Just a brief (and slightly opinionated) post here, as I was thinking about it this morning:
First off, I have to say that I think “OS Wars” are silly. Use the OS/tools that work best for you. However, I’ve noticed consistently that unless you’re doing .NET, Windows is really subpar for web development, and it’s not that the OS is incapable on any level, but just that most of the tools/frameworks built for web devs are Linux/Mac based.
My question to Windows users: why wouldn’t you just use Vagrant with Meteor and save all the headaches? If I were on Windows, I’d never even bother with any frameworks, task-runners, or packaging tools natively. It would be Vagrant for me 100%.
So I’m genuinely wondering: is it that people don’t know about Vagrant? Is it a lack of Linux experience that puts people off?
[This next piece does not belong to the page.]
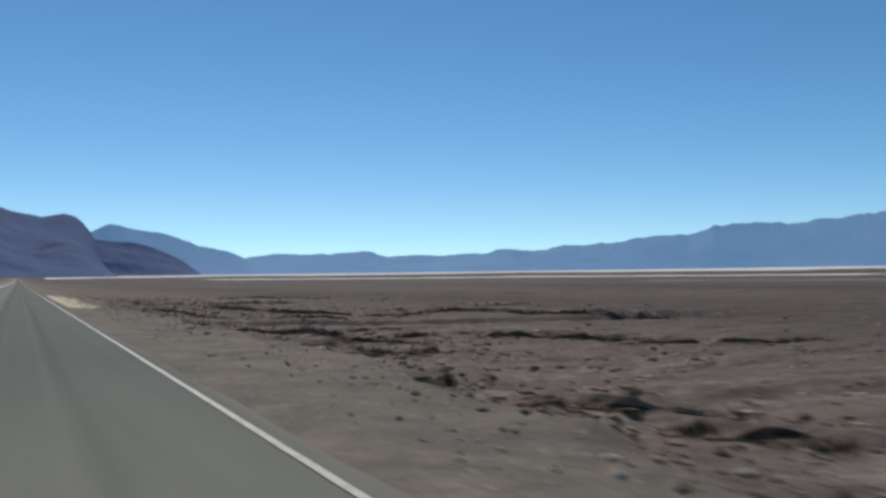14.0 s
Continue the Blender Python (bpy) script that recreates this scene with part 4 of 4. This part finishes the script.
def tufts(name, label, material, spots, seed):
    r = random.Random(seed)
    V, F = [], []
    for x0, x1, y0, y1, count, h in spots:
        for _ in range(count):
            x, y = r.uniform(x0, x1), r.uniform(y0, y1)
            if fbm(np.array(x * 0.3), np.array(y * 0.3), 2, seed) < 0.45:
                continue
            z = gz(x, y) - 0.01
            for _ in range(12):
                a = r.uniform(0, 6.283)
                d = Vector((math.cos(a) * 0.5, math.sin(a) * 0.5, r.uniform(0.4, 1.2)))
                blade(V, F, Vector((x + 0.08 * math.cos(a), y + 0.08 * math.sin(a), z)), d, h * r.uniform(0.6, 1.3), 0.007, -0.4, r)
    return tagged(new(name, mesh_from(name, [v[:] for v in V], F, material, False)), label, "grass", kind="stuff")


tufts("dry_grass", "sparse yellow-green dry grass tufts on the verges", M_YBUSH, [
    (-24, -7.0, 38, 96, 900, 0.36), (-14, -6, 0, 42, 120, 0.2), (5.5, 9.5, 300, 346, 120, 0.22), (4.2, 7, 405, 450, 70, 0.12), (-9, -5.6, 95, 235, 150, 0.2)], 501)


def brush(name, label, material, lines, seed):
    """Low tangles of dead twigs that line the broken banks."""
    r = random.Random(seed)
    V, F = [], []
    for pts, high in lines:
        for a, b in zip(pts, pts[1:]):
            for _ in range(int((13 if a[1] > 308 else 7) * math.hypot(b[0] - a[0], b[1] - a[1]))):
                k = r.random()
                x, y = a[0] + (b[0] - a[0]) * k + r.gauss(0, 0.25), a[1] + (b[1] - a[1]) * k + r.gauss(-0.1, 0.4)
                if fbm(np.array(x * 0.6), np.array(y * 0.6), 2, seed) < 0.47:
                    continue
                z = gz(x, y) - 0.01
                h = r.uniform(0.10, 0.30)
                for _ in range(14):
                    q = r.uniform(0, 6.283)
                    d = Vector((math.cos(q) * 0.9, math.sin(q) * 0.9, r.uniform(0.3, 1.1)))
                    blade(V, F, Vector((x + r.gauss(0, 0.08), y + r.gauss(0, 0.08), z)), d, h * r.uniform(0.6, 1.4), 0.008, 0.1, r)
    return tagged(new(name, mesh_from(name, [v[:] for v in V], F, material, False)), label, "brush", kind="stuff")


brush("dead_brush", "low tangles of dark dead brush along broken banks", M_GBUSH, [b for b in BANKS if b[0][0][0] < 24], 601)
Vagrant is annoying to use with Meteor due to some sym-linking issues you run into. If I remember correctly something in the ./meteor folder is symlinking somewhere else which is a big “don’t do that” when you use shared folders in a VM - the filesystem used for sharing does not support symlinks.
You can work around that but it’s a pain in the ass.
The Windows installer for Meteor intentionally doesn’t require admin rights! Most programs on Windows these days don’t require admin access to install.
In any case, running your JavaScript code in admin mode exposes you to all kinds of issues, it’s like running npm as sudo on Mac/Linux, which is basically something you never want to do.
Initially I had asked for a Linux box for a Meteor project I’m working on. I use Vagrant and other VMs w/Meteor, but that’s not the issue. The problem is maintenance and support.
The CTO gave us a Windows server requirement based on our IT department’s expertise. They have to support it. They’re familiar w/Windows Server & IIS and would have to hire a Linux IT person (which may be in the future) for what’s initially a small project.
The experience has not been pretty. We run Space Kitty which means a higher version of node which means meteor build won’t run. Using psexec, I’m doing builds on a dev server vm and robocopying it from there by batch file.
The Windows 10 Anniversary Update announced today may mean that in the not-too distant future, the Windows version of meteor could go away entirely.
TL;DR: Unless you want that 3am call when your VM tanks, Windows users (& their IT) know Windows; if you want a corporate blessing, you have to go w/what’s known (and supported).
I use Windows with WebStorm, Meteor 1.3, React etc and it all seems fine to me. I do use git bash for the more complex git stuff, but apart from that I don’t really hit any roadblocks with Windows at present. Maybe I will once we move onto the devops stuff, but hopefully Galaxy will mean we don’t need to worry about that either.
I’m Meteor 1.3 there is a secret Easter egg - you can actually run android builds on Windows already. Once we fix some other Windows bugs, that is. But that mobile build functionality is not that well tested so we didn’t announce it.